By John Burton
MIDDLETOWN – A local organization working with the blind, visually impaired and the developmentally challenged is moving forward with its plans to construct a group home in the township.
Housing and United Services, Inc., a Leonardo-based not-for-profit that has been working with the disabled since 1990 has long wanted to establish a group home, Executive Director Michael Marrazzo said. “It’s just taken us a while to put all the pieces together.”
While the organization has plans to build two homes in the township, it is now poised to move forward with the first. The township committee recently approved the transfer to the organization of a township-owned property on Unity Court, Township Administrator Anthony Mercantante said. The property, located on a secluded residential block on an unpaved street off Route 35, was acquired by Middletown many years ago through foreclosure. The governing body initially intended to use the property for an affordable housing project but instead decided to allow Housing and United Services to use it. With the construction of the proposed group home, the township will receive two affordable housing credits for each bedroom, Mercantante said.
Housing and United Services is planning to construct a four-bedroom ranch-style home on the nearly 1-acre property that will become home to four people, Marrazzo said. Construction should take about a year to 18 months, once the transfer has been completed.
The plan, however, is not without controversy. Area resident have voiced their opposition to the plan fearing, among other things, that such a facility would jeopardize property value, a contention that both Marrazzo and Mercantante dismissed.
“I think it’s absurd to suggest that a house with four blind people living in it would hurt anyone’s property values,” Mercantante said. “It’s probably as good a neighbor as you could get. I’d take them in a heartbeat.”
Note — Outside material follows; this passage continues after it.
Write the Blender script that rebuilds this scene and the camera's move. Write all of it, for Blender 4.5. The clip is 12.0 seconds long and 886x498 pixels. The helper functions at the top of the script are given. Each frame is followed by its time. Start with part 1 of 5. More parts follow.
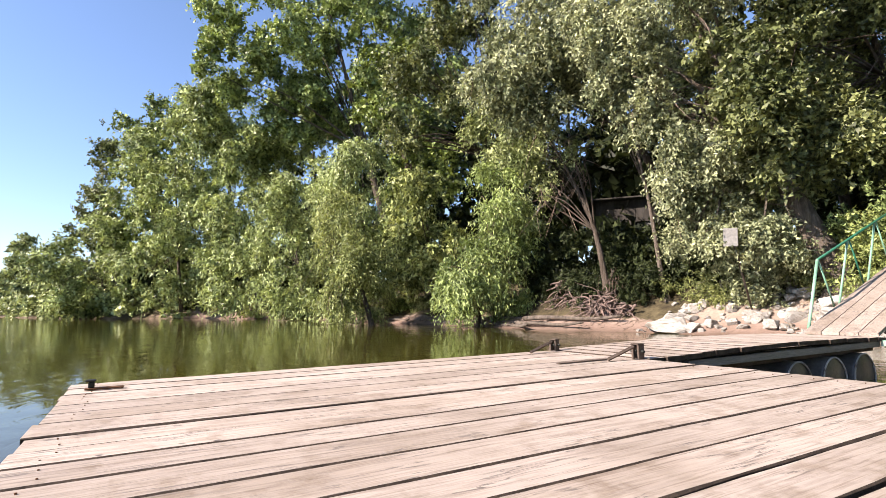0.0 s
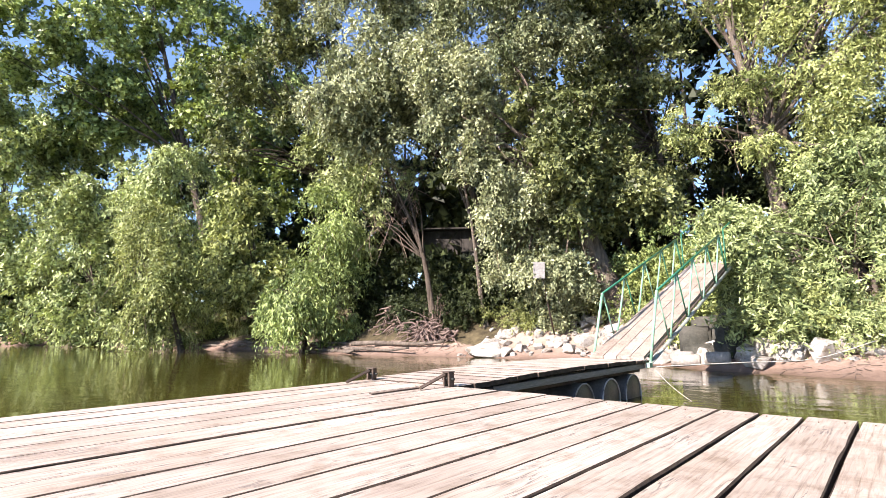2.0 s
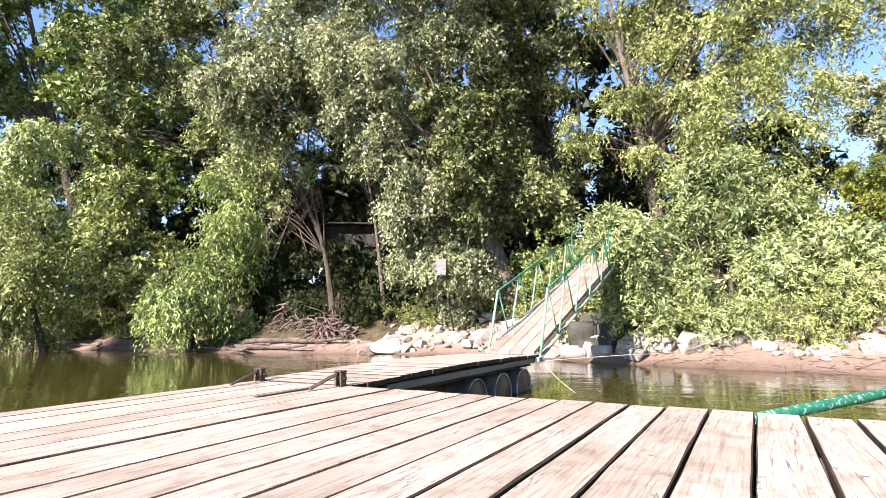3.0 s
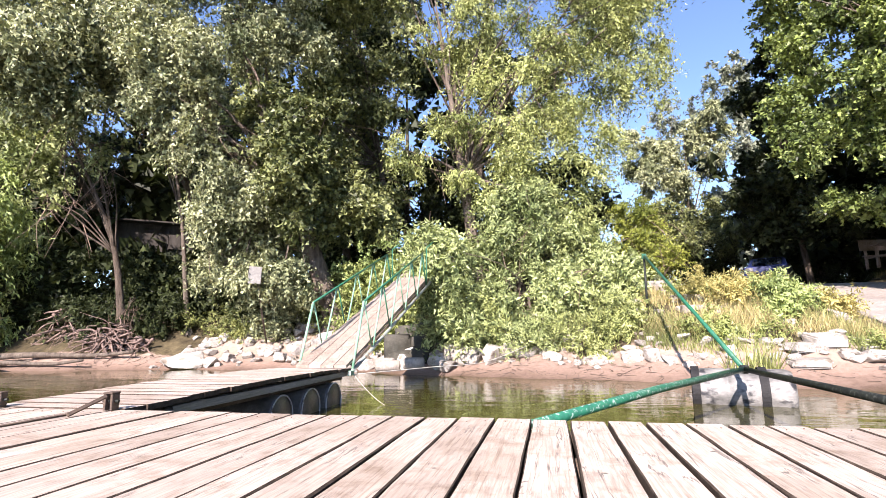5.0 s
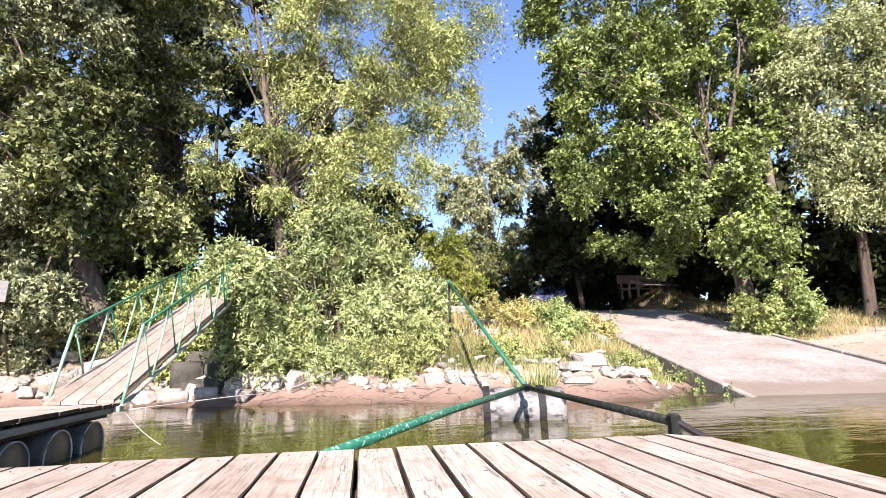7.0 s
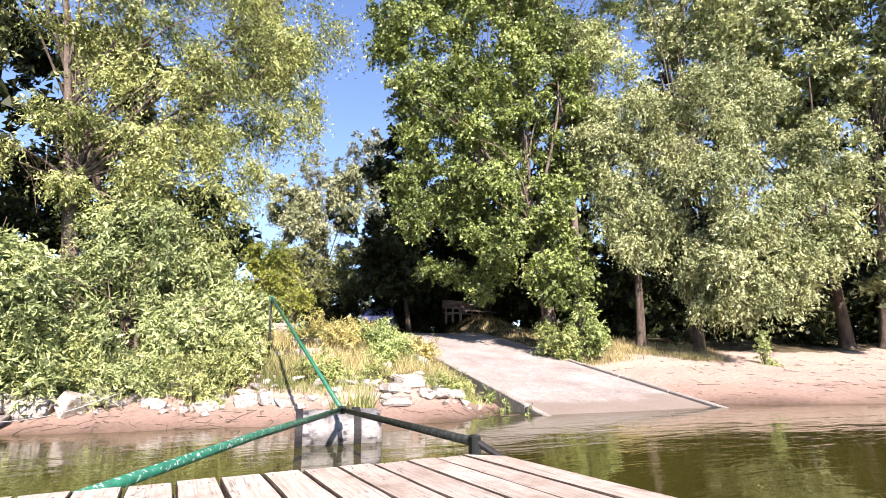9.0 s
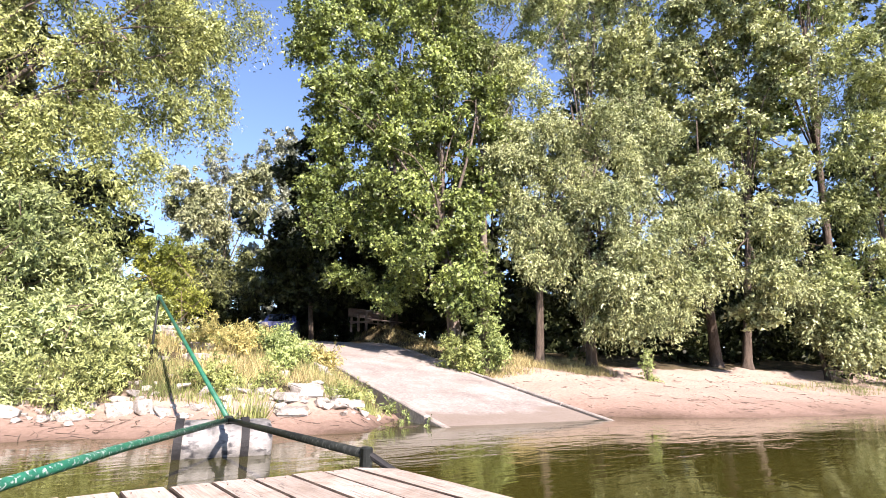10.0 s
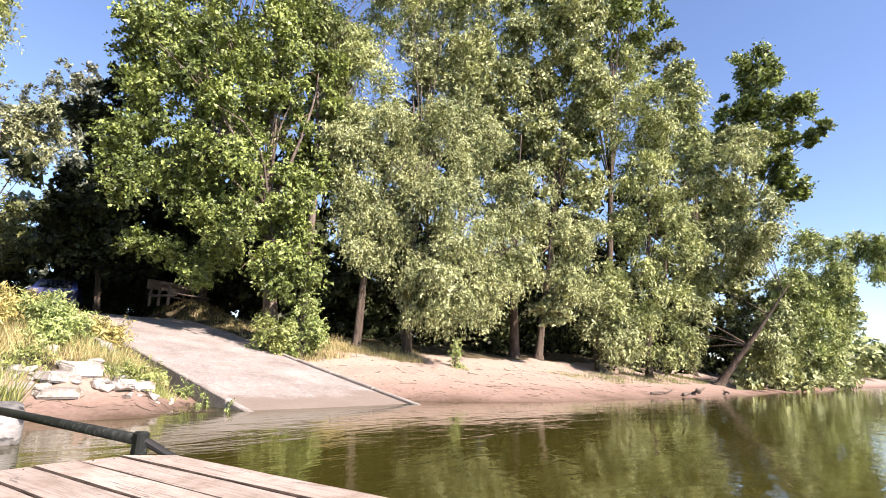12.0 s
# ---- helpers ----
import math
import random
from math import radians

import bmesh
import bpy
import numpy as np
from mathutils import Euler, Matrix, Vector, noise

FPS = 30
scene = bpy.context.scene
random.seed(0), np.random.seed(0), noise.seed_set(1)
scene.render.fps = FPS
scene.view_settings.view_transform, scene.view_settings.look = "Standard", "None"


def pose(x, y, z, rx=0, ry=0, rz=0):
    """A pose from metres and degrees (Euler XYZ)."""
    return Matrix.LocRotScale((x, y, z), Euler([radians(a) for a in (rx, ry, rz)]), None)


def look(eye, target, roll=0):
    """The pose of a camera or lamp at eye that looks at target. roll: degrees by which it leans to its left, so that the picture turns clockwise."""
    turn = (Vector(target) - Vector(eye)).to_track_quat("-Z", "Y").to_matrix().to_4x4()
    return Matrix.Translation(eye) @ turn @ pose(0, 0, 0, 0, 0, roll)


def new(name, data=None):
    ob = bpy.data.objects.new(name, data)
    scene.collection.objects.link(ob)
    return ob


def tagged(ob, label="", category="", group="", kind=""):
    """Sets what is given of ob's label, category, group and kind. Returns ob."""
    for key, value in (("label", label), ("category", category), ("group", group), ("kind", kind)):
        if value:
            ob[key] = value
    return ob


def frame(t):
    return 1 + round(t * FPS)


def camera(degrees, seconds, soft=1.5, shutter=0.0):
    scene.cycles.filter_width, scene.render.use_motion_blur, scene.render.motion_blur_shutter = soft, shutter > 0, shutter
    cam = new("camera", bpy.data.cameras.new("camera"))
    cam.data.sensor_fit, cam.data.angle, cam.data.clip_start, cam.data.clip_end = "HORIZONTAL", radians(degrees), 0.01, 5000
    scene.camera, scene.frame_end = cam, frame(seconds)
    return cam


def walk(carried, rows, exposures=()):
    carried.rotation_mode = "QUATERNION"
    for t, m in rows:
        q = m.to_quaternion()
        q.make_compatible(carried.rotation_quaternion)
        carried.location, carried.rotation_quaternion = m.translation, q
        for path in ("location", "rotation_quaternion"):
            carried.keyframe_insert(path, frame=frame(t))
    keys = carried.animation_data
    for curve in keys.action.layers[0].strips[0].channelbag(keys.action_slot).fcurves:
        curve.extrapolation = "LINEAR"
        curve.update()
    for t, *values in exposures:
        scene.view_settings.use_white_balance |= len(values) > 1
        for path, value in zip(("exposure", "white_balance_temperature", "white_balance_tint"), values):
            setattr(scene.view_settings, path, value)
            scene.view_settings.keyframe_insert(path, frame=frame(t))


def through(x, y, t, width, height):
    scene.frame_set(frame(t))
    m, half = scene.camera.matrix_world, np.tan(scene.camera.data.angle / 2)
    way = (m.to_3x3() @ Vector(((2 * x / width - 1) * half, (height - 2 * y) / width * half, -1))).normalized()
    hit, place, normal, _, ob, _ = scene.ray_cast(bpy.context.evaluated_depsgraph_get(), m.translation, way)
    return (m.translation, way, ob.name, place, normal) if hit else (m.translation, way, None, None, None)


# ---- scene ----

Seven other group homes for disabled residents are located in the township, Mercantante said.
Another concern, Marrazzo noted, was that people other than who the home is intended for would be housed there. “There are really a number of controls in place to keep that from happening,” Marrazzo said.
The township committee included a deed restriction that requires the site to be used for a group home for the disabled for the next 30 years, both men noted.
In addition, Marrazzo said, the federal Department of Housing and Urban Development (HUD), which is providing much of the funding for the project, stipulates the home must remain housing for the disabled for at least 40 years. “We’d lose our funding,” if the use changes, Marrazzo said. “Why would we do that?”
The group home was initially going to be built on township property in the Navesink section, but issues with the property’s title forced the parties to look for another location. The search had to be completed quickly to keep the federal funding earmarked for the project.
Township officials subdivided the Unity Court site into four lots, signing over one to Housing and United Services. The other three lots are being sold for a private development, according to Mercantante.
The four group home residents will be selected by the state Department of Human Services’ Division of Developmental Disabilities from more than 300 disabled individuals now living in developmental centers around the state, based on their desires about where to live and their needs. The goal is to provide the residents with a home setting, assistance, access to public transportation and employment opportunities within a reasonable distance to allow them to become part of the community and “truly live independently on their own,” in an affordable home, Marrazzo said
While the project doesn’t require planning or zoning board approval or public hearings, Marrazzo, who is blind, said he plans to conduct an information session for area residents to answer questions and hopefully assuage their concerns.